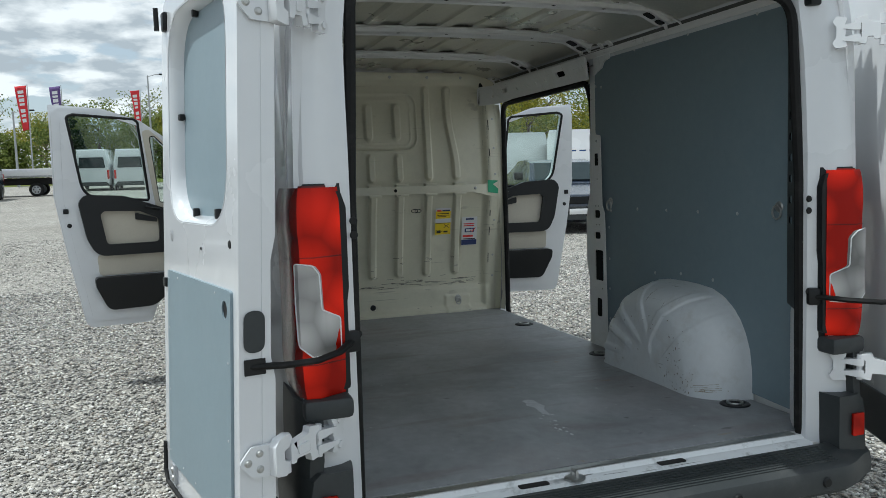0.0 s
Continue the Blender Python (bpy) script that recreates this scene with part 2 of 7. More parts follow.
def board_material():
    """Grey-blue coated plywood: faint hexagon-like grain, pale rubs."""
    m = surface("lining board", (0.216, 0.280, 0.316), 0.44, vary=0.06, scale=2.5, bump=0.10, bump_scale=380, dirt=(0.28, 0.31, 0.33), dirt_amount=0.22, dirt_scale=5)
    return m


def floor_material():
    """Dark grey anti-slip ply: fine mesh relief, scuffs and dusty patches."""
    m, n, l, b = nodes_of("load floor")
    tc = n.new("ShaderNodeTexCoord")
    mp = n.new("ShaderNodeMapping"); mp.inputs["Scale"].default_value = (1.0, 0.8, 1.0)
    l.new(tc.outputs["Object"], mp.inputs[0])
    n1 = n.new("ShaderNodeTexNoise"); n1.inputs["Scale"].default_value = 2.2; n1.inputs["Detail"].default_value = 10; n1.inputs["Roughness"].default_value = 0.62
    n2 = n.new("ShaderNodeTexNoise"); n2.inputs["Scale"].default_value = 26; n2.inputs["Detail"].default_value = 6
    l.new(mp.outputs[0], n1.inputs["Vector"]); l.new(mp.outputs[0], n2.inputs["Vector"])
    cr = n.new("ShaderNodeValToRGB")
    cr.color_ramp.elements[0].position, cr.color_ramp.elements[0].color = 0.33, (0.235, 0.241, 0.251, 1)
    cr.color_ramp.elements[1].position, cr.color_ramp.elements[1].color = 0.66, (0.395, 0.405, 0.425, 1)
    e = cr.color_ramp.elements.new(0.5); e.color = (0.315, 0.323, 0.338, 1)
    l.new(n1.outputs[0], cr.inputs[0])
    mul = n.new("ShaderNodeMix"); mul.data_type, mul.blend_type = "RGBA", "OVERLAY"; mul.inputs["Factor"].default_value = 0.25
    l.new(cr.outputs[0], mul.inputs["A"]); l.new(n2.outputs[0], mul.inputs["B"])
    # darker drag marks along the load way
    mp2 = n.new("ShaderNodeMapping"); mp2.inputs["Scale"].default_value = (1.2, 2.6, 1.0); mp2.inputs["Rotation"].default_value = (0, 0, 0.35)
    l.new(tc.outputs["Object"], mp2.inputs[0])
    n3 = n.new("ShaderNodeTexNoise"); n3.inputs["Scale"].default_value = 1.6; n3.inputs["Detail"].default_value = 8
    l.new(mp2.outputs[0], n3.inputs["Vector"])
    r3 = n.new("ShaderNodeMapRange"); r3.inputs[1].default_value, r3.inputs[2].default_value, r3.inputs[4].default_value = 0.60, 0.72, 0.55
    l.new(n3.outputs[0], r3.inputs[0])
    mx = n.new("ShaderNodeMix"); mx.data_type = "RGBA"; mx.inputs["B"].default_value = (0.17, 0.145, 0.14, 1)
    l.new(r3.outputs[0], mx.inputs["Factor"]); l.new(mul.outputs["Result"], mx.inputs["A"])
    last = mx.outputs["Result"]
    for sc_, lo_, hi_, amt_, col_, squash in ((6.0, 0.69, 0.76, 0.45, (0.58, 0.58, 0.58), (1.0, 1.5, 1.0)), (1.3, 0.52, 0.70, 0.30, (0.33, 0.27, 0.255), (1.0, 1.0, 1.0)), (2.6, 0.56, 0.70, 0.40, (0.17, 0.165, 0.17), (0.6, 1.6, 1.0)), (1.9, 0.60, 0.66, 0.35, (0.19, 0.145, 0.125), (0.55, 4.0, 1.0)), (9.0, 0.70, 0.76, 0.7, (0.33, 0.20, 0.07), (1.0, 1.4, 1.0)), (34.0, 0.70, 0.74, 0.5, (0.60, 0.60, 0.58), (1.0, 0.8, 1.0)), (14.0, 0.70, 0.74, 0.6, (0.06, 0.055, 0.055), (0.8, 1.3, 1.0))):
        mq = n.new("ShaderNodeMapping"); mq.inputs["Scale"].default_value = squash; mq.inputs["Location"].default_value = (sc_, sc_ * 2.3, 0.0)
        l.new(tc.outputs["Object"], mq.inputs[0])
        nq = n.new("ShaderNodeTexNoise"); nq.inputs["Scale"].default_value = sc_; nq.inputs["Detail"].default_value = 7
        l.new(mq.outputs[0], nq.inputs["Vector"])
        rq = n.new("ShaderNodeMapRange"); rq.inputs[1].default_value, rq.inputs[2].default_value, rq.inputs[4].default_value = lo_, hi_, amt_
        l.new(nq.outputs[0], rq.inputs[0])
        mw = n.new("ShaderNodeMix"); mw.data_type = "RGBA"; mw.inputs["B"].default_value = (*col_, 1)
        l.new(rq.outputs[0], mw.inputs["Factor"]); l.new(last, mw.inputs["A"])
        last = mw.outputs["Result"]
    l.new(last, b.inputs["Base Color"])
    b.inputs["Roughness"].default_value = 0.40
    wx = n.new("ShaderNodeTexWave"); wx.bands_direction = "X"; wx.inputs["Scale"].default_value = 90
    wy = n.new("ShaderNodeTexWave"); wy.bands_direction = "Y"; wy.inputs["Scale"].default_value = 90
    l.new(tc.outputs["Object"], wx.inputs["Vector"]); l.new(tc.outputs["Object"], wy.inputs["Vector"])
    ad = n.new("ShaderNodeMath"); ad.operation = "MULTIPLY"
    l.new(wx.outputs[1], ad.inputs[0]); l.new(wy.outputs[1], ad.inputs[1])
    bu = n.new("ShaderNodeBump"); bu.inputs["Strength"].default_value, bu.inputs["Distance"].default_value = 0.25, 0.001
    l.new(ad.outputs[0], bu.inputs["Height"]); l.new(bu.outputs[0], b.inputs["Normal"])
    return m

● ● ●

Written exercise:
Restate the entire listing word for word, excluding pictures.

Correct answer:
0.0 s
Continue the Blender Python (bpy) script that recreates this scene with part 2 of 7. More parts follow.
def board_material():
    """Grey-blue coated plywood: faint hexagon-like grain, pale rubs."""
    m = surface("lining board", (0.216, 0.280, 0.316), 0.44, vary=0.06, scale=2.5, bump=0.10, bump_scale=380, dirt=(0.28, 0.31, 0.33), dirt_amount=0.22, dirt_scale=5)
    return m


def floor_material():
    """Dark grey anti-slip ply: fine mesh relief, scuffs and dusty patches."""
    m, n, l, b = nodes_of("load floor")
    tc = n.new("ShaderNodeTexCoord")
    mp = n.new("ShaderNodeMapping"); mp.inputs["Scale"].default_value = (1.0, 0.8, 1.0)
    l.new(tc.outputs["Object"], mp.inputs[0])
    n1 = n.new("ShaderNodeTexNoise"); n1.inputs["Scale"].default_value = 2.2; n1.inputs["Detail"].default_value = 10; n1.inputs["Roughness"].default_value = 0.62
    n2 = n.new("ShaderNodeTexNoise"); n2.inputs["Scale"].default_value = 26; n2.inputs["Detail"].default_value = 6
    l.new(mp.outputs[0], n1.inputs["Vector"]); l.new(mp.outputs[0], n2.inputs["Vector"])
    cr = n.new("ShaderNodeValToRGB")
    cr.color_ramp.elements[0].position, cr.color_ramp.elements[0].color = 0.33, (0.235, 0.241, 0.251, 1)
    cr.color_ramp.elements[1].position, cr.color_ramp.elements[1].color = 0.66, (0.395, 0.405, 0.425, 1)
    e = cr.color_ramp.elements.new(0.5); e.color = (0.315, 0.323, 0.338, 1)
    l.new(n1.outputs[0], cr.inputs[0])
    mul = n.new("ShaderNodeMix"); mul.data_type, mul.blend_type = "RGBA", "OVERLAY"; mul.inputs["Factor"].default_value = 0.25
    l.new(cr.outputs[0], mul.inputs["A"]); l.new(n2.outputs[0], mul.inputs["B"])
    # darker drag marks along the load way
    mp2 = n.new("ShaderNodeMapping"); mp2.inputs["Scale"].default_value = (1.2, 2.6, 1.0); mp2.inputs["Rotation"].default_value = (0, 0, 0.35)
    l.new(tc.outputs["Object"], mp2.inputs[0])
    n3 = n.new("ShaderNodeTexNoise"); n3.inputs["Scale"].default_value = 1.6; n3.inputs["Detail"].default_value = 8
    l.new(mp2.outputs[0], n3.inputs["Vector"])
    r3 = n.new("ShaderNodeMapRange"); r3.inputs[1].default_value, r3.inputs[2].default_value, r3.inputs[4].default_value = 0.60, 0.72, 0.55
    l.new(n3.outputs[0], r3.inputs[0])
    mx = n.new("ShaderNodeMix"); mx.data_type = "RGBA"; mx.inputs["B"].default_value = (0.17, 0.145, 0.14, 1)
    l.new(r3.outputs[0], mx.inputs["Factor"]); l.new(mul.outputs["Result"], mx.inputs["A"])
    last = mx.outputs["Result"]
    for sc_, lo_, hi_, amt_, col_, squash in ((6.0, 0.69, 0.76, 0.45, (0.58, 0.58, 0.58), (1.0, 1.5, 1.0)), (1.3, 0.52, 0.70, 0.30, (0.33, 0.27, 0.255), (1.0, 1.0, 1.0)), (2.6, 0.56, 0.70, 0.40, (0.17, 0.165, 0.17), (0.6, 1.6, 1.0)), (1.9, 0.60, 0.66, 0.35, (0.19, 0.145, 0.125), (0.55, 4.0, 1.0)), (9.0, 0.70, 0.76, 0.7, (0.33, 0.20, 0.07), (1.0, 1.4, 1.0)), (34.0, 0.70, 0.74, 0.5, (0.60, 0.60, 0.58), (1.0, 0.8, 1.0)), (14.0, 0.70, 0.74, 0.6, (0.06, 0.055, 0.055), (0.8, 1.3, 1.0))):
        mq = n.new("ShaderNodeMapping"); mq.inputs["Scale"].default_value = squash; mq.inputs["Location"].default_value = (sc_, sc_ * 2.3, 0.0)
        l.new(tc.outputs["Object"], mq.inputs[0])
        nq = n.new("ShaderNodeTexNoise"); nq.inputs["Scale"].default_value = sc_; nq.inputs["Detail"].default_value = 7
        l.new(mq.outputs[0], nq.inputs["Vector"])
        rq = n.new("ShaderNodeMapRange"); rq.inputs[1].default_value, rq.inputs[2].default_value, rq.inputs[4].default_value = lo_, hi_, amt_
        l.new(nq.outputs[0], rq.inputs[0])
        mw = n.new("ShaderNodeMix"); mw.data_type = "RGBA"; mw.inputs["B"].default_value = (*col_, 1)
        l.new(rq.outputs[0], mw.inputs["Factor"]); l.new(last, mw.inputs["A"])
        last = mw.outputs["Result"]
    l.new(last, b.inputs["Base Color"])
    b.inputs["Roughness"].default_value = 0.40
    wx = n.new("ShaderNodeTexWave"); wx.bands_direction = "X"; wx.inputs["Scale"].default_value = 90
    wy = n.new("ShaderNodeTexWave"); wy.bands_direction = "Y"; wy.inputs["Scale"].default_value = 90
    l.new(tc.outputs["Object"], wx.inputs["Vector"]); l.new(tc.outputs["Object"], wy.inputs["Vector"])
    ad = n.new("ShaderNodeMath"); ad.operation = "MULTIPLY"
    l.new(wx.outputs[1], ad.inputs[0]); l.new(wy.outputs[1], ad.inputs[1])
    bu = n.new("ShaderNodeBump"); bu.inputs["Strength"].default_value, bu.inputs["Distance"].default_value = 0.25, 0.001
    l.new(ad.outputs[0], bu.inputs["Height"]); l.new(bu.outputs[0], b.inputs["Normal"])
    return m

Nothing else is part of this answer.